TASK REQUIREMENTS >>
In this exercise, return the whole listing exactly, excluding any images.
# Start of DATA EXTRACT
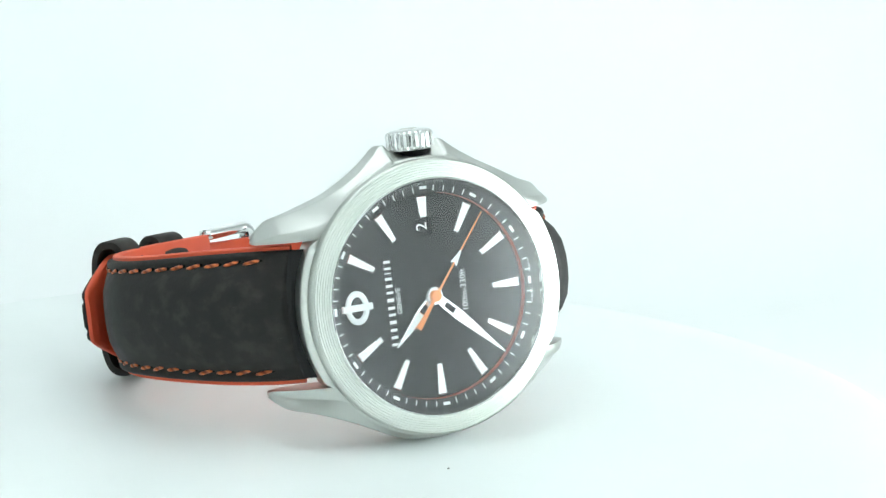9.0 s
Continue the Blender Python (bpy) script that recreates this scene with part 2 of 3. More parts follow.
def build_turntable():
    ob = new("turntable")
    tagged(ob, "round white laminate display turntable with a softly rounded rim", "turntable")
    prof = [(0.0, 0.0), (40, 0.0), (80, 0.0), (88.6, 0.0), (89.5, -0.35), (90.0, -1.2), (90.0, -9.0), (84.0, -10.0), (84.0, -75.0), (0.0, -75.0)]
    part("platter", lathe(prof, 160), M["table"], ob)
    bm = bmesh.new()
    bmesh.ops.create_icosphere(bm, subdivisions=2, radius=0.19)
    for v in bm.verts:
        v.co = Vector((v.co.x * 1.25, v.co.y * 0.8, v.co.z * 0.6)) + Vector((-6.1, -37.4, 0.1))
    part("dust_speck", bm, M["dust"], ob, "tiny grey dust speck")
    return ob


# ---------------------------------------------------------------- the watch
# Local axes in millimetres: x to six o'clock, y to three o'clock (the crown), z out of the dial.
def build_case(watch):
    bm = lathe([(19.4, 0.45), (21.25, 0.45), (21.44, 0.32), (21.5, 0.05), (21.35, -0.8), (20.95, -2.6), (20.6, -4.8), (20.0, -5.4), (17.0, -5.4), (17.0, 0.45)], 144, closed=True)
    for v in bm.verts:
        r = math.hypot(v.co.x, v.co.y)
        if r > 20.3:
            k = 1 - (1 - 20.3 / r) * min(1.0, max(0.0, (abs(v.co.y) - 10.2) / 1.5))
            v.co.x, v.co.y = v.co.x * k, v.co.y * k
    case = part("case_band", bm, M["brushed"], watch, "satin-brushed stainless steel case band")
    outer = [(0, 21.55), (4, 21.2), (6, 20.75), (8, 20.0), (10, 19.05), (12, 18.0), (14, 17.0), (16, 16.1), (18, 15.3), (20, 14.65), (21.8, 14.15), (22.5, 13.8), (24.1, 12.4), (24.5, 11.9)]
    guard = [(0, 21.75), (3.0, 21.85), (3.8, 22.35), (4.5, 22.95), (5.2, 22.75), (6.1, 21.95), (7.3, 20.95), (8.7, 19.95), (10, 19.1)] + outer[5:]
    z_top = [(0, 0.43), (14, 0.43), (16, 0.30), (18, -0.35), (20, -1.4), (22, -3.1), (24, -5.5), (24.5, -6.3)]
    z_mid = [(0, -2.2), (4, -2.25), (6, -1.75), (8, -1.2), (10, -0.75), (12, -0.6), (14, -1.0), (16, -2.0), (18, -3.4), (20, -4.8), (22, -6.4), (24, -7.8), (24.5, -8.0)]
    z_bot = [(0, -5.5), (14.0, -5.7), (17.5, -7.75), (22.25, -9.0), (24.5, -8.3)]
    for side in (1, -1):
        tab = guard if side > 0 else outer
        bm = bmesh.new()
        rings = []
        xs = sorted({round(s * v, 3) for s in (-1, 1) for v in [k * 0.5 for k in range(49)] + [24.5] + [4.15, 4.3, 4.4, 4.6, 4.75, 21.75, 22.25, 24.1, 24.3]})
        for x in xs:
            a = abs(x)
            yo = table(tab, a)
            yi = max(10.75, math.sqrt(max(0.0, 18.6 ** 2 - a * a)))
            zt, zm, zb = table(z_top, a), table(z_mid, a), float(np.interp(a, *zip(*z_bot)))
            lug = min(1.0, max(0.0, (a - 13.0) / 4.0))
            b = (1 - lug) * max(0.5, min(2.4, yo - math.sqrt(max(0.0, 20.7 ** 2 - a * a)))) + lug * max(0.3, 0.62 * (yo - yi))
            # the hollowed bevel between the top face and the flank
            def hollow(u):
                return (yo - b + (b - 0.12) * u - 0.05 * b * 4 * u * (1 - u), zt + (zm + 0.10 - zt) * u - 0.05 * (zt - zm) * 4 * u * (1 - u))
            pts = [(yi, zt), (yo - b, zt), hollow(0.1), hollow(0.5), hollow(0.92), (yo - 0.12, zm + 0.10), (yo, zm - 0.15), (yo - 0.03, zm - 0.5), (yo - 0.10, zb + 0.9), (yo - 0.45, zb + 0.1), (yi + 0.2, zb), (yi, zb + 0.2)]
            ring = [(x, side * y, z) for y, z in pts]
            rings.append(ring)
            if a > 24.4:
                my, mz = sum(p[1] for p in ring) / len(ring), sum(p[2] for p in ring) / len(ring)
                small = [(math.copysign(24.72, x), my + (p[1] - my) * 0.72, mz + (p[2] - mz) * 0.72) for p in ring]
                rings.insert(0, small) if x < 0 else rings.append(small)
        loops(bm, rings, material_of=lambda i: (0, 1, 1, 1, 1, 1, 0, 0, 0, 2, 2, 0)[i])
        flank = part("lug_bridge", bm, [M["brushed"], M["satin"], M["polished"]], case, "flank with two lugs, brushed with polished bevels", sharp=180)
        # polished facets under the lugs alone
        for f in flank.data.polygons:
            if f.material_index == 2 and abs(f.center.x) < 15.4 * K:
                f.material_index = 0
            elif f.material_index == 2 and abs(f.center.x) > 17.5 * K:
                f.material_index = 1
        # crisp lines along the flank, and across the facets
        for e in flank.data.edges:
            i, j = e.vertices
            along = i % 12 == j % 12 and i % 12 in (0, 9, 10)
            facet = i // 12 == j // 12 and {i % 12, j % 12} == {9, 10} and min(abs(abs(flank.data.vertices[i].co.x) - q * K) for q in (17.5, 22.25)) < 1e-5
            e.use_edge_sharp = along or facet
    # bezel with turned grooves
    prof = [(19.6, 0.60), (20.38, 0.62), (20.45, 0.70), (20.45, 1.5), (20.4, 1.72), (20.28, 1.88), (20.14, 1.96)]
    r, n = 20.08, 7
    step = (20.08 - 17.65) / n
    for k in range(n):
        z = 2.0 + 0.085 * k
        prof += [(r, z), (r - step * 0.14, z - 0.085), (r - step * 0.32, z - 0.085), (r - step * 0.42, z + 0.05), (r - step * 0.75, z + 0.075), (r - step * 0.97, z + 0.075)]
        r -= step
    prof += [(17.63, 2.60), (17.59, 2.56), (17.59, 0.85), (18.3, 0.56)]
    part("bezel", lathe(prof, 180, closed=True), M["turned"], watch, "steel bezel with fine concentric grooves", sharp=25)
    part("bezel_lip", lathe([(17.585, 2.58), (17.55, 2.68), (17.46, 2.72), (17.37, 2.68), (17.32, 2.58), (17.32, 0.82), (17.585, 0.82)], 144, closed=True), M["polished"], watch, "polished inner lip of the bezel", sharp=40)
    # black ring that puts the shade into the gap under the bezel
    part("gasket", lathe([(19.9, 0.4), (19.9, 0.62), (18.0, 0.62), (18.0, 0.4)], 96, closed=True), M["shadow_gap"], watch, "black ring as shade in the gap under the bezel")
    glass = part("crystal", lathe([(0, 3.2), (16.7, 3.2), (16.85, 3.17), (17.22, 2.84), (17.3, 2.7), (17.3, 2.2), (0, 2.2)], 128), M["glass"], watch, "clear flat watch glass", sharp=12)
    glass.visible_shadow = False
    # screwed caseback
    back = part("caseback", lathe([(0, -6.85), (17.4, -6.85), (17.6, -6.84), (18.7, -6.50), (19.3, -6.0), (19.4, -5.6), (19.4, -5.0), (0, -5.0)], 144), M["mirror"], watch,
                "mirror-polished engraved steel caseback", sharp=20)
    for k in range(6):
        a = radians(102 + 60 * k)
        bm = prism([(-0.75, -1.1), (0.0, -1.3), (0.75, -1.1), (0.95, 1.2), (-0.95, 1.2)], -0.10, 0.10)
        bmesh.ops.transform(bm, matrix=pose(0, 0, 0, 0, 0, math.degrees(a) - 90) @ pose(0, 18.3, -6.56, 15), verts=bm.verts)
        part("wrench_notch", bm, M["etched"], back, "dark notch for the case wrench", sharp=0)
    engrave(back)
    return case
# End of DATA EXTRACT
OUTPUT FOR THIS EXERCISE >>
9.0 s
Continue the Blender Python (bpy) script that recreates this scene with part 2 of 3. More parts follow.
def build_turntable():
    ob = new("turntable")
    tagged(ob, "round white laminate display turntable with a softly rounded rim", "turntable")
    prof = [(0.0, 0.0), (40, 0.0), (80, 0.0), (88.6, 0.0), (89.5, -0.35), (90.0, -1.2), (90.0, -9.0), (84.0, -10.0), (84.0, -75.0), (0.0, -75.0)]
    part("platter", lathe(prof, 160), M["table"], ob)
    bm = bmesh.new()
    bmesh.ops.create_icosphere(bm, subdivisions=2, radius=0.19)
    for v in bm.verts:
        v.co = Vector((v.co.x * 1.25, v.co.y * 0.8, v.co.z * 0.6)) + Vector((-6.1, -37.4, 0.1))
    part("dust_speck", bm, M["dust"], ob, "tiny grey dust speck")
    return ob


# ---------------------------------------------------------------- the watch
# Local axes in millimetres: x to six o'clock, y to three o'clock (the crown), z out of the dial.
def build_case(watch):
    bm = lathe([(19.4, 0.45), (21.25, 0.45), (21.44, 0.32), (21.5, 0.05), (21.35, -0.8), (20.95, -2.6), (20.6, -4.8), (20.0, -5.4), (17.0, -5.4), (17.0, 0.45)], 144, closed=True)
    for v in bm.verts:
        r = math.hypot(v.co.x, v.co.y)
        if r > 20.3:
            k = 1 - (1 - 20.3 / r) * min(1.0, max(0.0, (abs(v.co.y) - 10.2) / 1.5))
            v.co.x, v.co.y = v.co.x * k, v.co.y * k
    case = part("case_band", bm, M["brushed"], watch, "satin-brushed stainless steel case band")
    outer = [(0, 21.55), (4, 21.2), (6, 20.75), (8, 20.0), (10, 19.05), (12, 18.0), (14, 17.0), (16, 16.1), (18, 15.3), (20, 14.65), (21.8, 14.15), (22.5, 13.8), (24.1, 12.4), (24.5, 11.9)]
    guard = [(0, 21.75), (3.0, 21.85), (3.8, 22.35), (4.5, 22.95), (5.2, 22.75), (6.1, 21.95), (7.3, 20.95), (8.7, 19.95), (10, 19.1)] + outer[5:]
    z_top = [(0, 0.43), (14, 0.43), (16, 0.30), (18, -0.35), (20, -1.4), (22, -3.1), (24, -5.5), (24.5, -6.3)]
    z_mid = [(0, -2.2), (4, -2.25), (6, -1.75), (8, -1.2), (10, -0.75), (12, -0.6), (14, -1.0), (16, -2.0), (18, -3.4), (20, -4.8), (22, -6.4), (24, -7.8), (24.5, -8.0)]
    z_bot = [(0, -5.5), (14.0, -5.7), (17.5, -7.75), (22.25, -9.0), (24.5, -8.3)]
    for side in (1, -1):
        tab = guard if side > 0 else outer
        bm = bmesh.new()
        rings = []
        xs = sorted({round(s * v, 3) for s in (-1, 1) for v in [k * 0.5 for k in range(49)] + [24.5] + [4.15, 4.3, 4.4, 4.6, 4.75, 21.75, 22.25, 24.1, 24.3]})
        for x in xs:
            a = abs(x)
            yo = table(tab, a)
            yi = max(10.75, math.sqrt(max(0.0, 18.6 ** 2 - a * a)))
            zt, zm, zb = table(z_top, a), table(z_mid, a), float(np.interp(a, *zip(*z_bot)))
            lug = min(1.0, max(0.0, (a - 13.0) / 4.0))
            b = (1 - lug) * max(0.5, min(2.4, yo - math.sqrt(max(0.0, 20.7 ** 2 - a * a)))) + lug * max(0.3, 0.62 * (yo - yi))
            # the hollowed bevel between the top face and the flank
            def hollow(u):
                return (yo - b + (b - 0.12) * u - 0.05 * b * 4 * u * (1 - u), zt + (zm + 0.10 - zt) * u - 0.05 * (zt - zm) * 4 * u * (1 - u))
            pts = [(yi, zt), (yo - b, zt), hollow(0.1), hollow(0.5), hollow(0.92), (yo - 0.12, zm + 0.10), (yo, zm - 0.15), (yo - 0.03, zm - 0.5), (yo - 0.10, zb + 0.9), (yo - 0.45, zb + 0.1), (yi + 0.2, zb), (yi, zb + 0.2)]
            ring = [(x, side * y, z) for y, z in pts]
            rings.append(ring)
            if a > 24.4:
                my, mz = sum(p[1] for p in ring) / len(ring), sum(p[2] for p in ring) / len(ring)
                small = [(math.copysign(24.72, x), my + (p[1] - my) * 0.72, mz + (p[2] - mz) * 0.72) for p in ring]
                rings.insert(0, small) if x < 0 else rings.append(small)
        loops(bm, rings, material_of=lambda i: (0, 1, 1, 1, 1, 1, 0, 0, 0, 2, 2, 0)[i])
        flank = part("lug_bridge", bm, [M["brushed"], M["satin"], M["polished"]], case, "flank with two lugs, brushed with polished bevels", sharp=180)
        # polished facets under the lugs alone
        for f in flank.data.polygons:
            if f.material_index == 2 and abs(f.center.x) < 15.4 * K:
                f.material_index = 0
            elif f.material_index == 2 and abs(f.center.x) > 17.5 * K:
                f.material_index = 1
        # crisp lines along the flank, and across the facets
        for e in flank.data.edges:
            i, j = e.vertices
            along = i % 12 == j % 12 and i % 12 in (0, 9, 10)
            facet = i // 12 == j // 12 and {i % 12, j % 12} == {9, 10} and min(abs(abs(flank.data.vertices[i].co.x) - q * K) for q in (17.5, 22.25)) < 1e-5
            e.use_edge_sharp = along or facet
    # bezel with turned grooves
    prof = [(19.6, 0.60), (20.38, 0.62), (20.45, 0.70), (20.45, 1.5), (20.4, 1.72), (20.28, 1.88), (20.14, 1.96)]
    r, n = 20.08, 7
    step = (20.08 - 17.65) / n
    for k in range(n):
        z = 2.0 + 0.085 * k
        prof += [(r, z), (r - step * 0.14, z - 0.085), (r - step * 0.32, z - 0.085), (r - step * 0.42, z + 0.05), (r - step * 0.75, z + 0.075), (r - step * 0.97, z + 0.075)]
        r -= step
    prof += [(17.63, 2.60), (17.59, 2.56), (17.59, 0.85), (18.3, 0.56)]
    part("bezel", lathe(prof, 180, closed=True), M["turned"], watch, "steel bezel with fine concentric grooves", sharp=25)
    part("bezel_lip", lathe([(17.585, 2.58), (17.55, 2.68), (17.46, 2.72), (17.37, 2.68), (17.32, 2.58), (17.32, 0.82), (17.585, 0.82)], 144, closed=True), M["polished"], watch, "polished inner lip of the bezel", sharp=40)
    # black ring that puts the shade into the gap under the bezel
    part("gasket", lathe([(19.9, 0.4), (19.9, 0.62), (18.0, 0.62), (18.0, 0.4)], 96, closed=True), M["shadow_gap"], watch, "black ring as shade in the gap under the bezel")
    glass = part("crystal", lathe([(0, 3.2), (16.7, 3.2), (16.85, 3.17), (17.22, 2.84), (17.3, 2.7), (17.3, 2.2), (0, 2.2)], 128), M["glass"], watch, "clear flat watch glass", sharp=12)
    glass.visible_shadow = False
    # screwed caseback
    back = part("caseback", lathe([(0, -6.85), (17.4, -6.85), (17.6, -6.84), (18.7, -6.50), (19.3, -6.0), (19.4, -5.6), (19.4, -5.0), (0, -5.0)], 144), M["mirror"], watch,
                "mirror-polished engraved steel caseback", sharp=20)
    for k in range(6):
        a = radians(102 + 60 * k)
        bm = prism([(-0.75, -1.1), (0.0, -1.3), (0.75, -1.1), (0.95, 1.2), (-0.95, 1.2)], -0.10, 0.10)
        bmesh.ops.transform(bm, matrix=pose(0, 0, 0, 0, 0, math.degrees(a) - 90) @ pose(0, 18.3, -6.56, 15), verts=bm.verts)
        part("wrench_notch", bm, M["etched"], back, "dark notch for the case wrench", sharp=0)
    engrave(back)
    return case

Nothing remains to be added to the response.